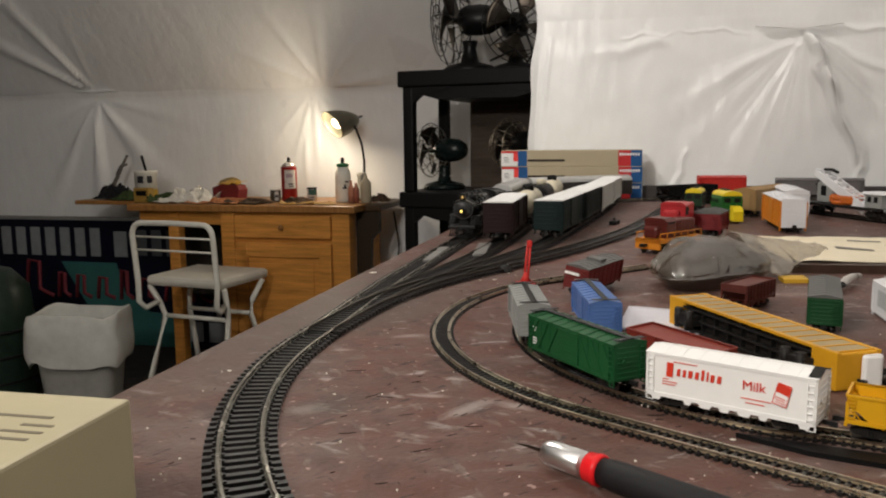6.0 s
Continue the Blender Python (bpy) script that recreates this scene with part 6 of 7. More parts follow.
# ---- the far end of the room ----
def desk():
    dk = thing("pine_desk", "honey pine desk with drawer and panelled door", "desk")
    P, T = M["pine"], M["pine_top"]
    bm = B()
    block(bm, -2.14, -1.10, 2.93, 3.43, -0.168, -0.138, 0.006)
    part("desktop", bm, T, dk)
    bm = B()
    block(bm, -2.50, -2.141, 3.06, 3.43, -0.153, -0.1345, 0.004)
    part("side_board", bm, T, dk)
    x0, x1, yf = -1.675, -1.150, 2.96
    bm = B()
    block(bm, x0, x1, yf + 0.004, 3.40, FLOOR, -0.168)
    part("carcass", bm, P, dk)
    bm = B()
    block(bm, x0 - 0.03, x0 + 0.03, yf - 0.012, yf + 0.05, FLOOR, -0.168, 0.004)
    part("stile", bm, P, dk)
    bm = B()
    block(bm, x1 - 0.055, x1 + 0.02, yf - 0.012, yf + 0.05, FLOOR, -0.168, 0.004)
    part("stile", bm, P, dk)
    bm = B()
    block(bm, x0 + 0.035, x1 - 0.06, yf - 0.018, yf + 0.004, -0.276, -0.180, 0.006)
    dr = part("drawer", bm, P, dk)
    bm = B()
    lathe(bm, [(0.006, 0), (0.005, 0.008), (0.012, 0.016), (0.009, 0.022), (0.001, 0.024)], 16, Matrix.Translation(((x0 + x1) / 2 - 0.01, yf - 0.018, -0.228)) @ Matrix.Rotation(radians(90), 4, "X"))
    part("knob", bm, T, dr)
    a, b, z0, z1 = x0 + 0.035, x1 - 0.06, FLOOR + 0.06, -0.296
    bm = B()
    block(bm, a, a + 0.055, yf - 0.018, yf + 0.004, z0, z1, 0.004)
    block(bm, b - 0.055, b, yf - 0.018, yf + 0.004, z0, z1, 0.004)
    block(bm, a + 0.053, b - 0.053, yf - 0.017, yf + 0.004, z1 - 0.06, z1, 0.004)
    block(bm, a + 0.053, b - 0.053, yf - 0.017, yf + 0.004, z0, z0 + 0.06, 0.004)
    dr = part("door", bm, P, dk)
    bm = B()
    prism(bm, [(a + 0.05, z0 + 0.055), (b - 0.05, z0 + 0.055), (b - 0.05, z1 - 0.055), (a + 0.05, z1 - 0.055)], yf - 0.006, yf + 0.003, "y")
    block(bm, a + 0.08, b - 0.08, yf - 0.013, yf - 0.004, z0 + 0.085, z1 - 0.085, 0.005)
    part("door_panel", bm, P, dr)
    bm = B()
    block(bm, -1.975, -1.925, 2.98, 3.03, FLOOR, -0.168, 0.004)
    part("leg", bm, P, dk)
    bm = B()
    block(bm, -2.12, -1.71, 2.99, 3.01, -0.228, -0.168, 0.003)
    part("apron", bm, P, dk)
    # dark sheet added in the knee hole to stand for the shade there
    bm = B()
    block(bm, -2.10, -1.71, 3.30, 3.32, -0.60, -0.168)
    part("back_panel", bm, plain("shadow_board", (0.03, 0.025, 0.02), 0.7), dk)
    # right-hand end board and its scroll bracket, shadow put into the bracket's dark colour
    bm = B()
    block(bm, -1.099, -1.03, 3.05, 3.43, -0.168, -0.142, 0.006)
    part("end_leaf", bm, plain("end_leaf_brown", (0.060, 0.034, 0.016), 0.5, var=0.3), dk)
    bm = B()
    prism(bm, [(-1.14, -0.169), (-1.04, -0.169), (-1.04, -0.25), (-1.075, -0.29), (-1.08, -0.40), (-1.03, -0.47), (-1.06, -0.53), (-1.14, -0.50)], 3.06, 3.09, "y")
    part("scroll_bracket", bm, plain("bracket_shaded", (0.035, 0.022, 0.012), 0.5), dk)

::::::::

TASK INSTRUCTIONS:
Every line above should be returned exactly; the pictures stay out.

SOLUTION TO THE EXERCISE:
6.0 s
Continue the Blender Python (bpy) script that recreates this scene with part 6 of 7. More parts follow.
# ---- the far end of the room ----
def desk():
    dk = thing("pine_desk", "honey pine desk with drawer and panelled door", "desk")
    P, T = M["pine"], M["pine_top"]
    bm = B()
    block(bm, -2.14, -1.10, 2.93, 3.43, -0.168, -0.138, 0.006)
    part("desktop", bm, T, dk)
    bm = B()
    block(bm, -2.50, -2.141, 3.06, 3.43, -0.153, -0.1345, 0.004)
    part("side_board", bm, T, dk)
    x0, x1, yf = -1.675, -1.150, 2.96
    bm = B()
    block(bm, x0, x1, yf + 0.004, 3.40, FLOOR, -0.168)
    part("carcass", bm, P, dk)
    bm = B()
    block(bm, x0 - 0.03, x0 + 0.03, yf - 0.012, yf + 0.05, FLOOR, -0.168, 0.004)
    part("stile", bm, P, dk)
    bm = B()
    block(bm, x1 - 0.055, x1 + 0.02, yf - 0.012, yf + 0.05, FLOOR, -0.168, 0.004)
    part("stile", bm, P, dk)
    bm = B()
    block(bm, x0 + 0.035, x1 - 0.06, yf - 0.018, yf + 0.004, -0.276, -0.180, 0.006)
    dr = part("drawer", bm, P, dk)
    bm = B()
    lathe(bm, [(0.006, 0), (0.005, 0.008), (0.012, 0.016), (0.009, 0.022), (0.001, 0.024)], 16, Matrix.Translation(((x0 + x1) / 2 - 0.01, yf - 0.018, -0.228)) @ Matrix.Rotation(radians(90), 4, "X"))
    part("knob", bm, T, dr)
    a, b, z0, z1 = x0 + 0.035, x1 - 0.06, FLOOR + 0.06, -0.296
    bm = B()
    block(bm, a, a + 0.055, yf - 0.018, yf + 0.004, z0, z1, 0.004)
    block(bm, b - 0.055, b, yf - 0.018, yf + 0.004, z0, z1, 0.004)
    block(bm, a + 0.053, b - 0.053, yf - 0.017, yf + 0.004, z1 - 0.06, z1, 0.004)
    block(bm, a + 0.053, b - 0.053, yf - 0.017, yf + 0.004, z0, z0 + 0.06, 0.004)
    dr = part("door", bm, P, dk)
    bm = B()
    prism(bm, [(a + 0.05, z0 + 0.055), (b - 0.05, z0 + 0.055), (b - 0.05, z1 - 0.055), (a + 0.05, z1 - 0.055)], yf - 0.006, yf + 0.003, "y")
    block(bm, a + 0.08, b - 0.08, yf - 0.013, yf - 0.004, z0 + 0.085, z1 - 0.085, 0.005)
    part("door_panel", bm, P, dr)
    bm = B()
    block(bm, -1.975, -1.925, 2.98, 3.03, FLOOR, -0.168, 0.004)
    part("leg", bm, P, dk)
    bm = B()
    block(bm, -2.12, -1.71, 2.99, 3.01, -0.228, -0.168, 0.003)
    part("apron", bm, P, dk)
    # dark sheet added in the knee hole to stand for the shade there
    bm = B()
    block(bm, -2.10, -1.71, 3.30, 3.32, -0.60, -0.168)
    part("back_panel", bm, plain("shadow_board", (0.03, 0.025, 0.02), 0.7), dk)
    # right-hand end board and its scroll bracket, shadow put into the bracket's dark colour
    bm = B()
    block(bm, -1.099, -1.03, 3.05, 3.43, -0.168, -0.142, 0.006)
    part("end_leaf", bm, plain("end_leaf_brown", (0.060, 0.034, 0.016), 0.5, var=0.3), dk)
    bm = B()
    prism(bm, [(-1.14, -0.169), (-1.04, -0.169), (-1.04, -0.25), (-1.075, -0.29), (-1.08, -0.40), (-1.03, -0.47), (-1.06, -0.53), (-1.14, -0.50)], 3.06, 3.09, "y")
    part("scroll_bracket", bm, plain("bracket_shaded", (0.035, 0.022, 0.012), 0.5), dk)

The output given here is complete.